━━ Data excerpt

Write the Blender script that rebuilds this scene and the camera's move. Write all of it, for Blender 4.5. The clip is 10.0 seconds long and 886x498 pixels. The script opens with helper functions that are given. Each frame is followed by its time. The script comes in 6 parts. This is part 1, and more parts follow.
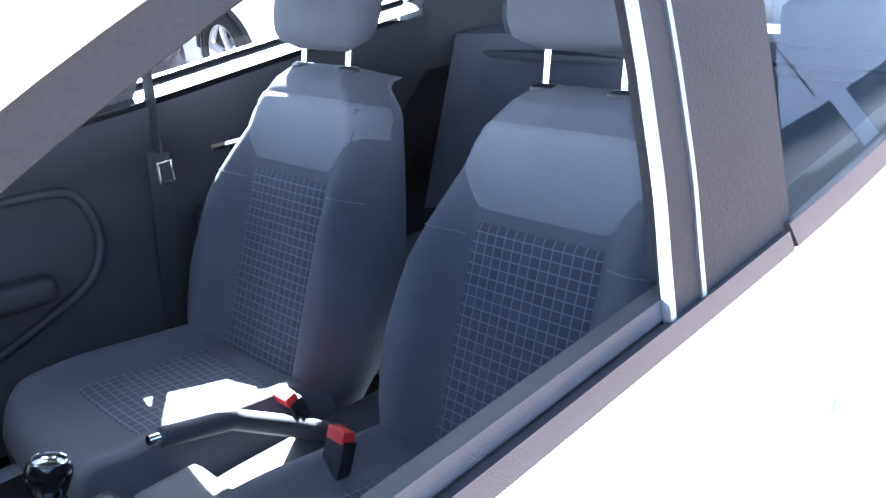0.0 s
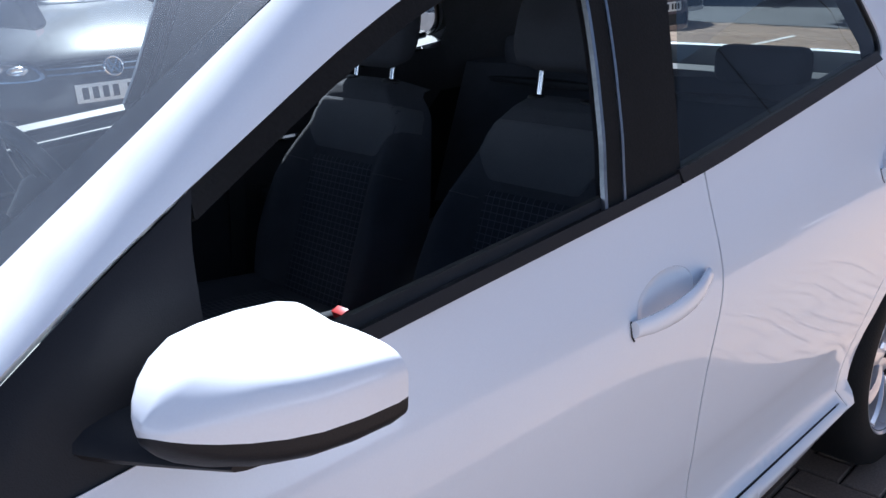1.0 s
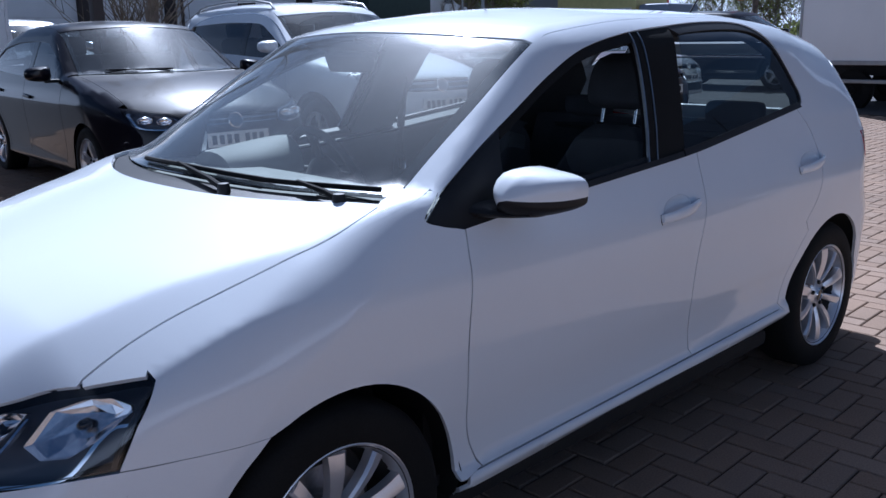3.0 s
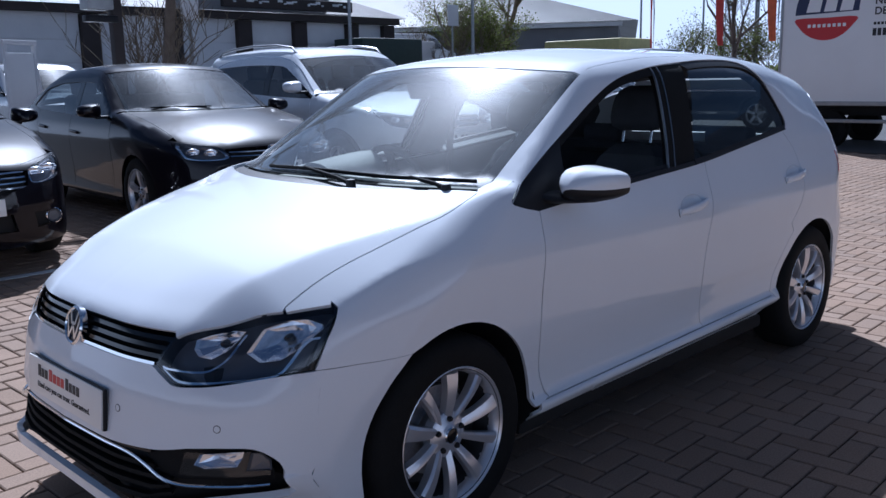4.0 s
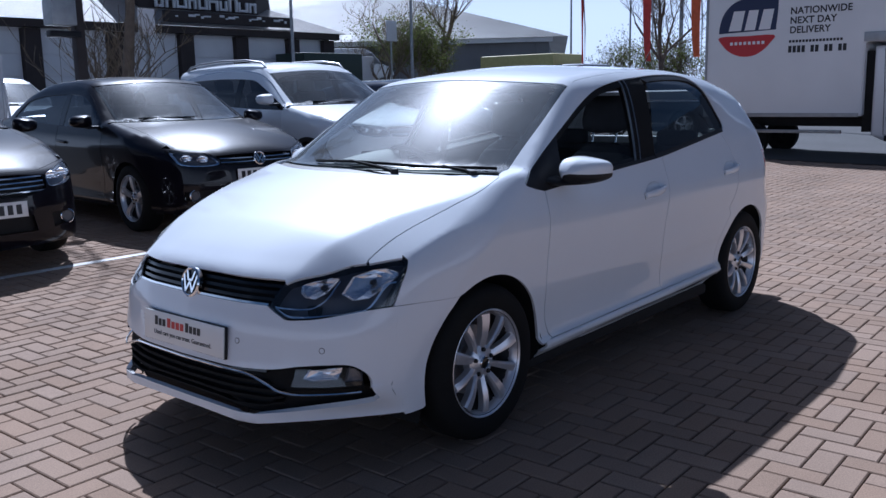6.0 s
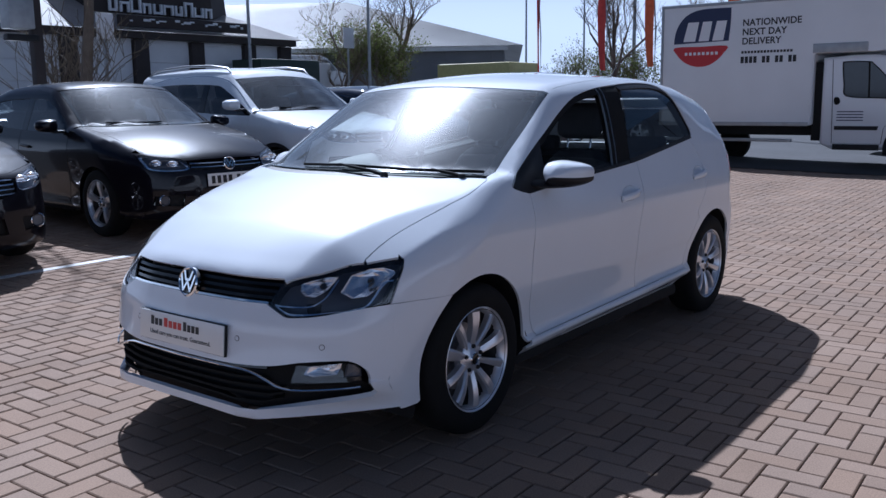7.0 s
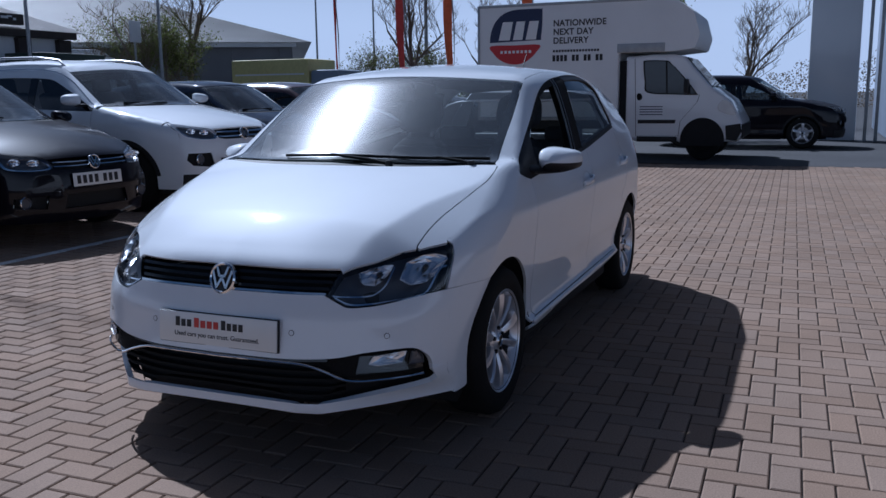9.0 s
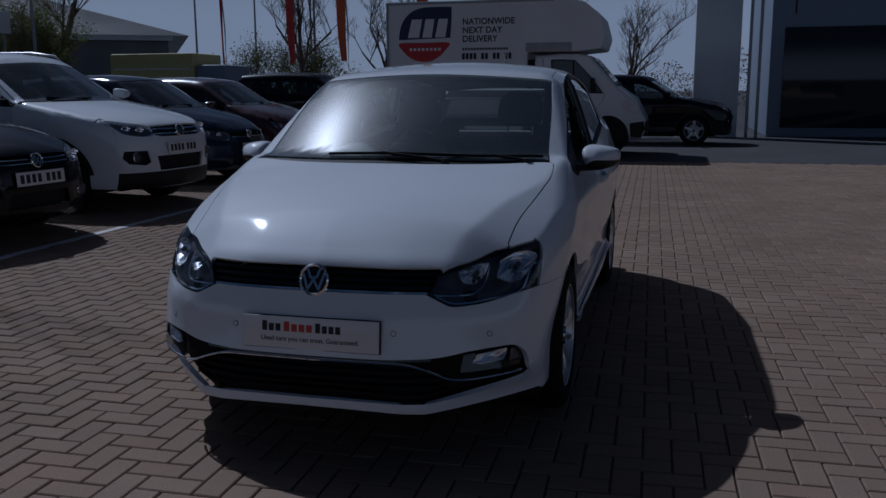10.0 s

━━━━

**Do this**:
Output the material word for word, omitting its pictures.

**Exercise response**:
Write the Blender script that rebuilds this scene and the camera's move. Write all of it, for Blender 4.5. The clip is 10.0 seconds long and 886x498 pixels. The script opens with helper functions that are given. Each frame is followed by its time. The script comes in 6 parts. This is part 1, and more parts follow.
0.0 s
1.0 s
3.0 s
4.0 s
6.0 s
7.0 s
9.0 s
10.0 s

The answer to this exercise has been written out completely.